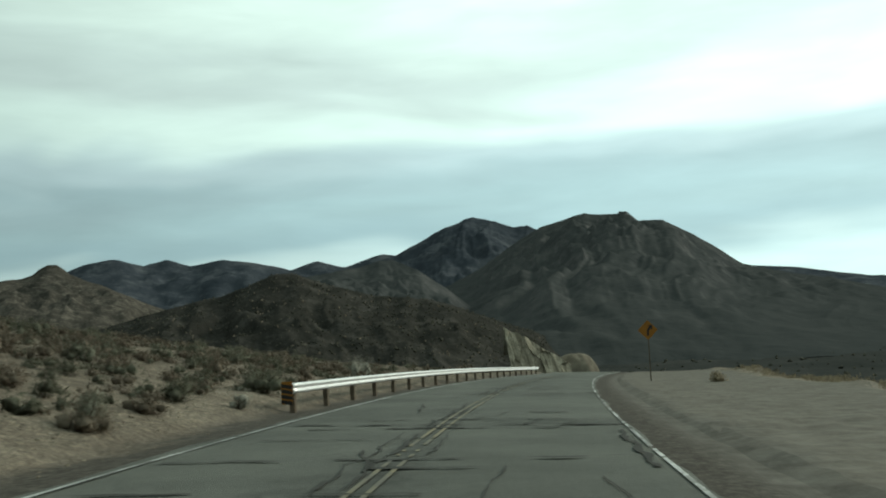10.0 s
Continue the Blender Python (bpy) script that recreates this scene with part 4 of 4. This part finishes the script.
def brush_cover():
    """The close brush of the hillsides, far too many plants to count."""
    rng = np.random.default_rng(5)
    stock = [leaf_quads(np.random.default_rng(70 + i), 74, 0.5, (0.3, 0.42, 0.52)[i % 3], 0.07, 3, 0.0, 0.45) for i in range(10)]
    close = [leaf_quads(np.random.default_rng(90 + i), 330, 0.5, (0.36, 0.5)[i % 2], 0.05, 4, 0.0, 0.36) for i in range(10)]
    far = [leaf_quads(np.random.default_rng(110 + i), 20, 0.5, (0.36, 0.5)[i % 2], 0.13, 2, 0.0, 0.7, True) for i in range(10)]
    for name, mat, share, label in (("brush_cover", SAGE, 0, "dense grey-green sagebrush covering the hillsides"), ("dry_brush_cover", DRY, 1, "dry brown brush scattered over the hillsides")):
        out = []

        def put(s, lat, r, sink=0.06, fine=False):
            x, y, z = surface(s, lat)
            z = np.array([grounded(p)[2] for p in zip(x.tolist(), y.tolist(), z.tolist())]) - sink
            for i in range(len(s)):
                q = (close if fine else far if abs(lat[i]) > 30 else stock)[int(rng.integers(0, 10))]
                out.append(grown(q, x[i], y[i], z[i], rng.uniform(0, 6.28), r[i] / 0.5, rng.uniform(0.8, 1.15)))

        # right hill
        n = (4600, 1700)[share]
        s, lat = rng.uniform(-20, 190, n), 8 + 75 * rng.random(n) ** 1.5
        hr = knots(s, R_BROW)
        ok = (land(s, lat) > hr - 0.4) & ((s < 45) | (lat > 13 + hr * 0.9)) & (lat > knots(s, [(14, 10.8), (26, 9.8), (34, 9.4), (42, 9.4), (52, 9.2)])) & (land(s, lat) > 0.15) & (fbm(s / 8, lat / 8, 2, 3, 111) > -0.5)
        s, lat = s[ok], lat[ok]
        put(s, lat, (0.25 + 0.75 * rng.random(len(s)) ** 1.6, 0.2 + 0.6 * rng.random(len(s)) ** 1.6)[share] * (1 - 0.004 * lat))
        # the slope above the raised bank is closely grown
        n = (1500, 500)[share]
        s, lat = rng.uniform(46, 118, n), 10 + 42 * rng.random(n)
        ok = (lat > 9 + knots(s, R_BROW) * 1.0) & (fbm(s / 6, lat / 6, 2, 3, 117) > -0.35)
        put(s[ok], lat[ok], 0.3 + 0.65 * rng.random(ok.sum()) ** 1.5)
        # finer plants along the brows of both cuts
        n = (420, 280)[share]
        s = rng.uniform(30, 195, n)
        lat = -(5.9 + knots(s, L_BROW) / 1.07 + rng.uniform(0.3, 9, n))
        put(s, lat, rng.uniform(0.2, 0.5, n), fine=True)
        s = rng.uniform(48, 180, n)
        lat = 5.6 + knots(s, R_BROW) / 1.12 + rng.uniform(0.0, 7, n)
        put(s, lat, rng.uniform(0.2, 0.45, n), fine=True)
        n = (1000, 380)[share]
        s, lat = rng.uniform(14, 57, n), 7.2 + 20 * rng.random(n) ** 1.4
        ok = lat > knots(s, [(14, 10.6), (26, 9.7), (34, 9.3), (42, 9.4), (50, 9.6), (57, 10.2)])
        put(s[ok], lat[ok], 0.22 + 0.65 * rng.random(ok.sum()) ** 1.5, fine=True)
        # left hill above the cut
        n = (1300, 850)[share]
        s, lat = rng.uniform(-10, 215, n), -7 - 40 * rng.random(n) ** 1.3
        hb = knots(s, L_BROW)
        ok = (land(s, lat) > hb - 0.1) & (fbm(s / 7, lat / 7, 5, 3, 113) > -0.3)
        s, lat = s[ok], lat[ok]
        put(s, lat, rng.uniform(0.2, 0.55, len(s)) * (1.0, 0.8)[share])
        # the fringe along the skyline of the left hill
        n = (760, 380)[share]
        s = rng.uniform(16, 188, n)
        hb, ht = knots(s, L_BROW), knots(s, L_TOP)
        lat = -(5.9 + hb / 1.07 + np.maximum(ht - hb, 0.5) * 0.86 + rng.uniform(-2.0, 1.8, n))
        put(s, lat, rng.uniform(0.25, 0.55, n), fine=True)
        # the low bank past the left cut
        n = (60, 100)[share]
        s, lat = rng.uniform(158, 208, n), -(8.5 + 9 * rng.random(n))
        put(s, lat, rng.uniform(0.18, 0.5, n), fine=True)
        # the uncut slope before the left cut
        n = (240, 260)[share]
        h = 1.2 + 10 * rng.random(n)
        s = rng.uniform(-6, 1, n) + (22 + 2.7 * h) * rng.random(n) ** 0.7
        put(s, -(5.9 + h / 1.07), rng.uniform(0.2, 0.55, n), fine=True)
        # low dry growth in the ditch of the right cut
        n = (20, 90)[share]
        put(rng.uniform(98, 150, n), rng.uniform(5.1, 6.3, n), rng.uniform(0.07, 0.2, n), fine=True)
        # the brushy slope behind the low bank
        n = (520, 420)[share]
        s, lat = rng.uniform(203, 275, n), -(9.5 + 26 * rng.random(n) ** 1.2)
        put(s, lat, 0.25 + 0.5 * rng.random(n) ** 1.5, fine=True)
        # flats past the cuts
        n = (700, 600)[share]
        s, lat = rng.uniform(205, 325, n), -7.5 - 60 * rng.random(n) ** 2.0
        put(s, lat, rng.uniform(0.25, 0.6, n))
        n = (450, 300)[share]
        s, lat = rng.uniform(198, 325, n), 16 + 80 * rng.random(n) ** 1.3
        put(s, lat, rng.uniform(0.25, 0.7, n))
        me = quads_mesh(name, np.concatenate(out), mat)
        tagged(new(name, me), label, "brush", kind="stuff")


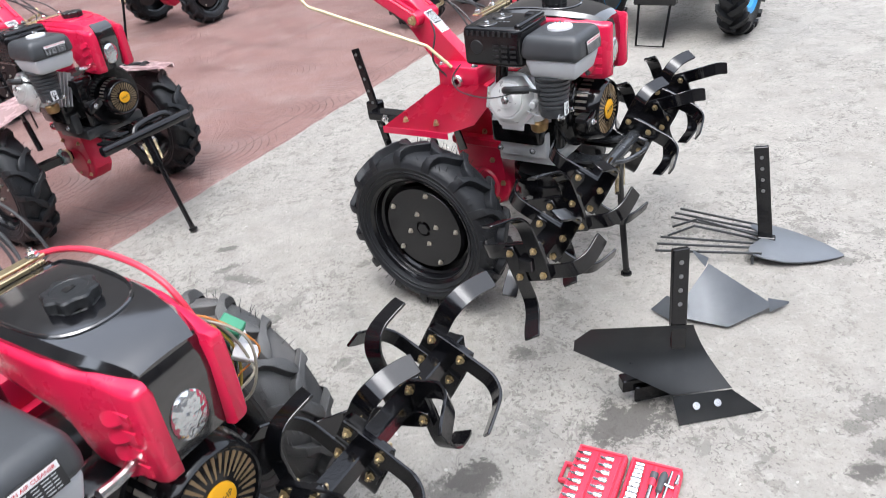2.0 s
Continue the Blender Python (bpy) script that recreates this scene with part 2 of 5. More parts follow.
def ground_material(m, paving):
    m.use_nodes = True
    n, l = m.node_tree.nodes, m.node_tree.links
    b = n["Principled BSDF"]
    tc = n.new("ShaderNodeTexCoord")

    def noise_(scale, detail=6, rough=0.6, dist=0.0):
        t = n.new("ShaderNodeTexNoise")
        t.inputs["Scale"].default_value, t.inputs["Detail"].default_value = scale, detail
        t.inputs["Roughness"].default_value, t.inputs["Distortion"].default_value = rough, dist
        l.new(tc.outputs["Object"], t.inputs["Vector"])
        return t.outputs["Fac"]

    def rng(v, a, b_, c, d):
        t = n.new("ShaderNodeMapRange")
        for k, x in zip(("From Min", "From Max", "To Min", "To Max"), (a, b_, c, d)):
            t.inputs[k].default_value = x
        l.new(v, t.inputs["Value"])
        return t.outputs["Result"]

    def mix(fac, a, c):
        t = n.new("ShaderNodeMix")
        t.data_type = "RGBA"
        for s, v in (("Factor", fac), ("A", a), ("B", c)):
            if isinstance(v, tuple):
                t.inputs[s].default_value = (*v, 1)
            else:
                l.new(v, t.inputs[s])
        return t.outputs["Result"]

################

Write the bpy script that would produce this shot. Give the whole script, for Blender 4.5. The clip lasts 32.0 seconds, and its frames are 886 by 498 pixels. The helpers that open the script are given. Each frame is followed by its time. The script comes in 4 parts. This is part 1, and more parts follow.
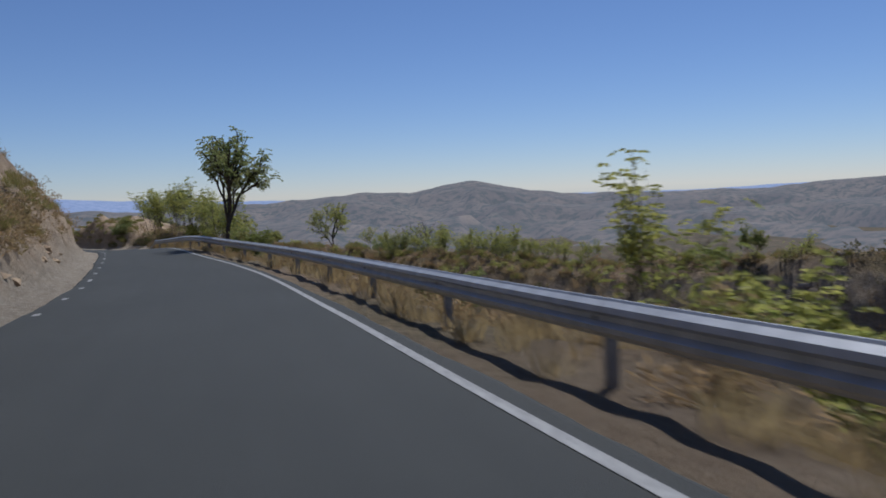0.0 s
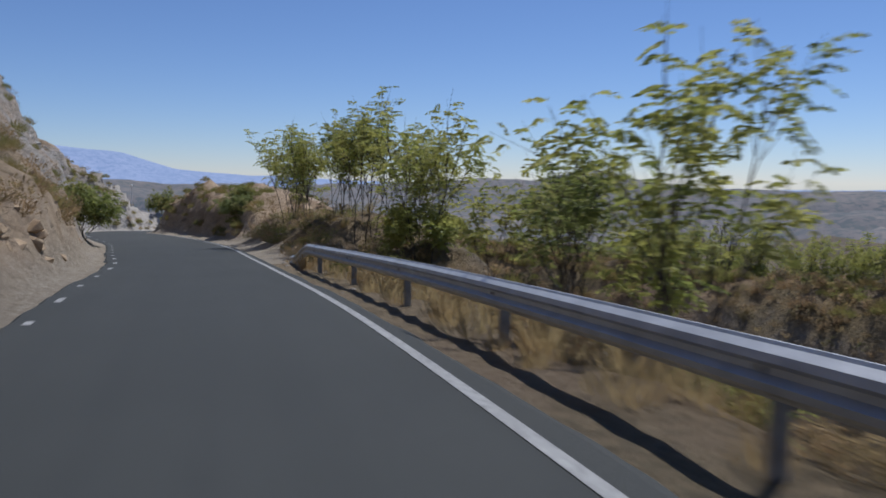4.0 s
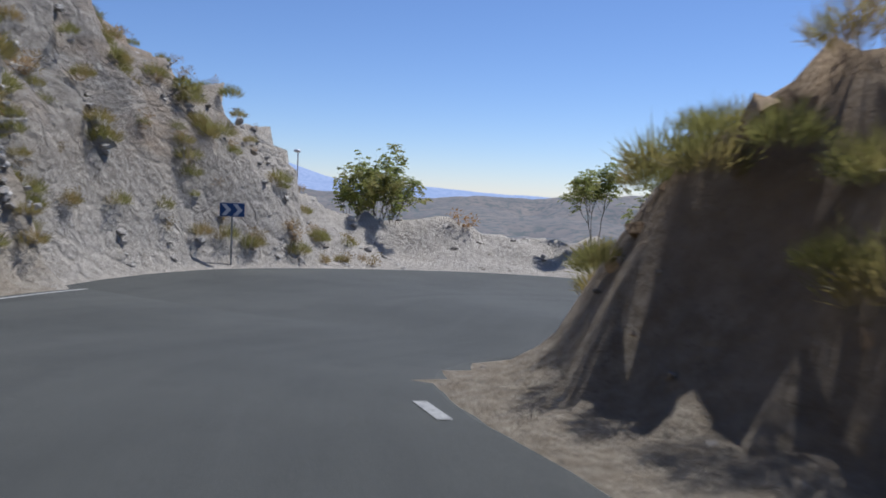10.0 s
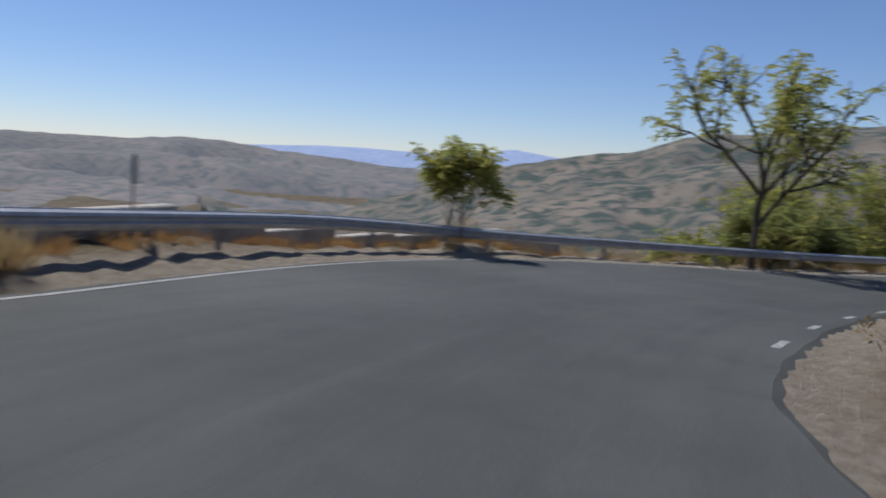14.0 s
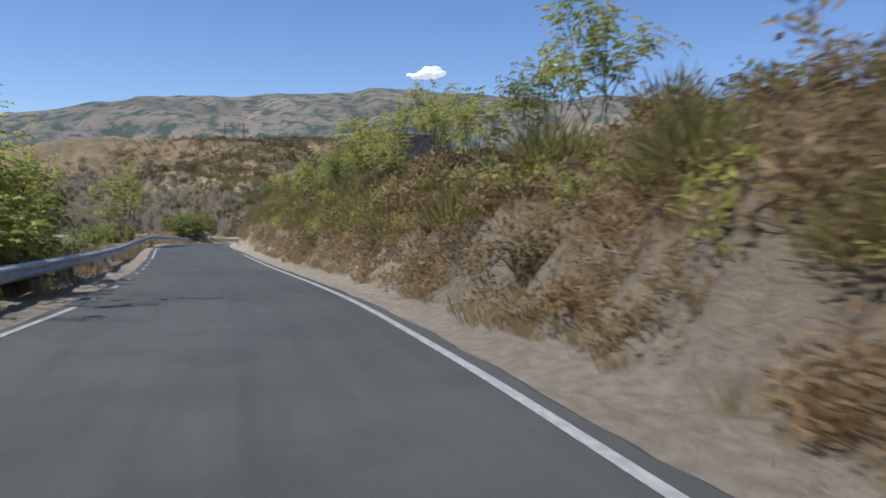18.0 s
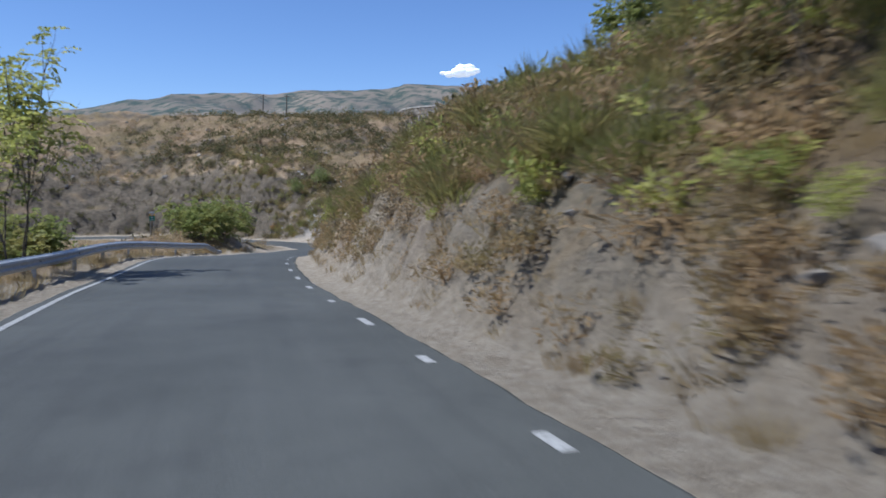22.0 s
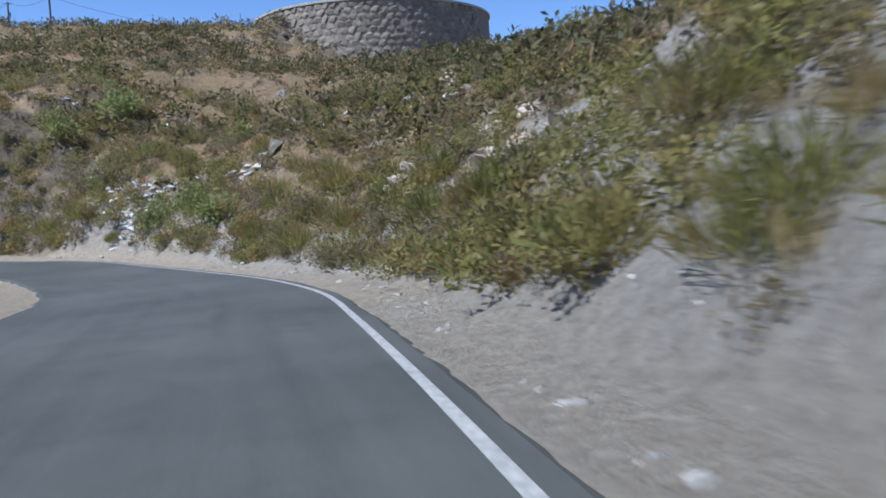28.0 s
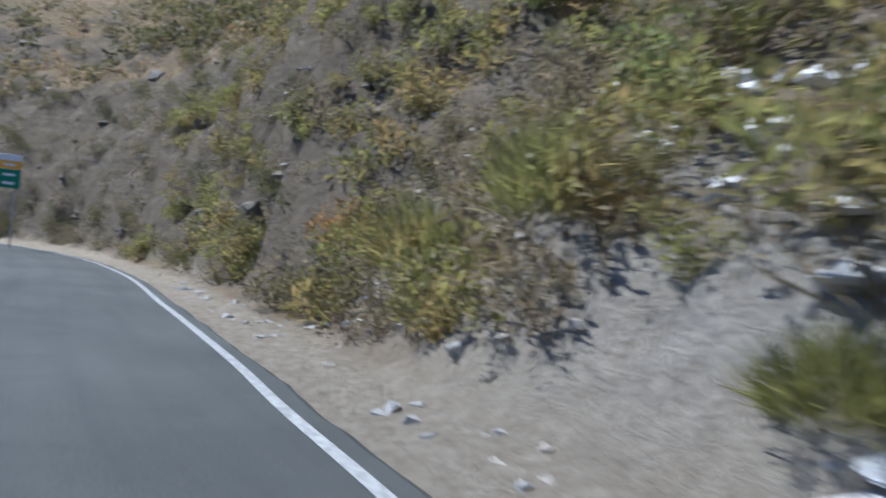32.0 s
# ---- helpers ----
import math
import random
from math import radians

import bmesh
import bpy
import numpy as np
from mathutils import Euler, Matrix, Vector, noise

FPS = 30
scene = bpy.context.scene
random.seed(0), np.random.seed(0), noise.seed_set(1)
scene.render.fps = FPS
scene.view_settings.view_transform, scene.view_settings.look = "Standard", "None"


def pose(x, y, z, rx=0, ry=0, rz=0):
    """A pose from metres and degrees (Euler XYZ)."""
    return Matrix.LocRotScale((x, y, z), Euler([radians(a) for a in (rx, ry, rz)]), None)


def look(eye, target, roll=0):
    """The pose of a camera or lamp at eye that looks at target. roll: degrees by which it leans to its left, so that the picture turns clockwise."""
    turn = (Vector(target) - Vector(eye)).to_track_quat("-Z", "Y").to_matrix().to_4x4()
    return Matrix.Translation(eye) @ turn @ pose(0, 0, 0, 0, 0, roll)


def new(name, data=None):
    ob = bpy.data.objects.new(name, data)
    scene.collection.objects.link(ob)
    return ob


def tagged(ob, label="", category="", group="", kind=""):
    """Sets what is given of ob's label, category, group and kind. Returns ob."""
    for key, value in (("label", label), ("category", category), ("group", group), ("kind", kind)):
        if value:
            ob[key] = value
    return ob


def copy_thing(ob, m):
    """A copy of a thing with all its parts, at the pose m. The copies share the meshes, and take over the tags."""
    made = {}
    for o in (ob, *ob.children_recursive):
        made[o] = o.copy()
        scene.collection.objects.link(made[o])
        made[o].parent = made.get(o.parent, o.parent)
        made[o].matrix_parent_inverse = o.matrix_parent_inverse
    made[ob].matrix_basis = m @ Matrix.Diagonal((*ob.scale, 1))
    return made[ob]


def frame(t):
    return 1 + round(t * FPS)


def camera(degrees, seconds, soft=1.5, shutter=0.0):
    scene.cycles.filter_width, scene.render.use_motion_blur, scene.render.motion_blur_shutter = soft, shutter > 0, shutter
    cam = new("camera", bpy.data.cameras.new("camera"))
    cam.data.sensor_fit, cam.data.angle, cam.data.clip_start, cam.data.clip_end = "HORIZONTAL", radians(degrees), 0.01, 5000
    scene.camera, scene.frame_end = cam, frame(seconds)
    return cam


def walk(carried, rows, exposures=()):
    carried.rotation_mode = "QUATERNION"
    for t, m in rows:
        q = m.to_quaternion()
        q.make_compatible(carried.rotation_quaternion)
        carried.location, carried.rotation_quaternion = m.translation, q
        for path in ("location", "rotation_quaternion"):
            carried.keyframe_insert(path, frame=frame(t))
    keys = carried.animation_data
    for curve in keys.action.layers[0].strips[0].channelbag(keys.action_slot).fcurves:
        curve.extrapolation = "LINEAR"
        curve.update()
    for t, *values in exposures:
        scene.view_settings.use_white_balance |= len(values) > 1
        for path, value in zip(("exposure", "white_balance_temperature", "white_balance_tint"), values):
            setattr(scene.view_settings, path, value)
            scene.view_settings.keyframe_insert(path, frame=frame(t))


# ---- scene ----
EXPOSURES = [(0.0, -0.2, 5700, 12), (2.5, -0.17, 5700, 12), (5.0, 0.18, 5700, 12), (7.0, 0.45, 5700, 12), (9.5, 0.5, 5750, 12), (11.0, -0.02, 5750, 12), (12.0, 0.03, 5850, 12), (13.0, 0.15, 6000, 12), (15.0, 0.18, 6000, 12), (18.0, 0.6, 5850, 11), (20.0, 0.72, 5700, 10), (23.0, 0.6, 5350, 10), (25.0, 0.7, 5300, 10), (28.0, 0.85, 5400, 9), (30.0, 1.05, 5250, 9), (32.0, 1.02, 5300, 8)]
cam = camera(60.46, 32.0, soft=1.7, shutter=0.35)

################

From the listing above, copy every line that includes the word "Vector".

        l.new(tc.outputs["Object"], t.inputs["Vector"])
from mathutils import Euler, Matrix, Vector, noise
    turn = (Vector(target) - Vector(eye)).to_track_quat("-Z", "Y").to_matrix().to_4x4()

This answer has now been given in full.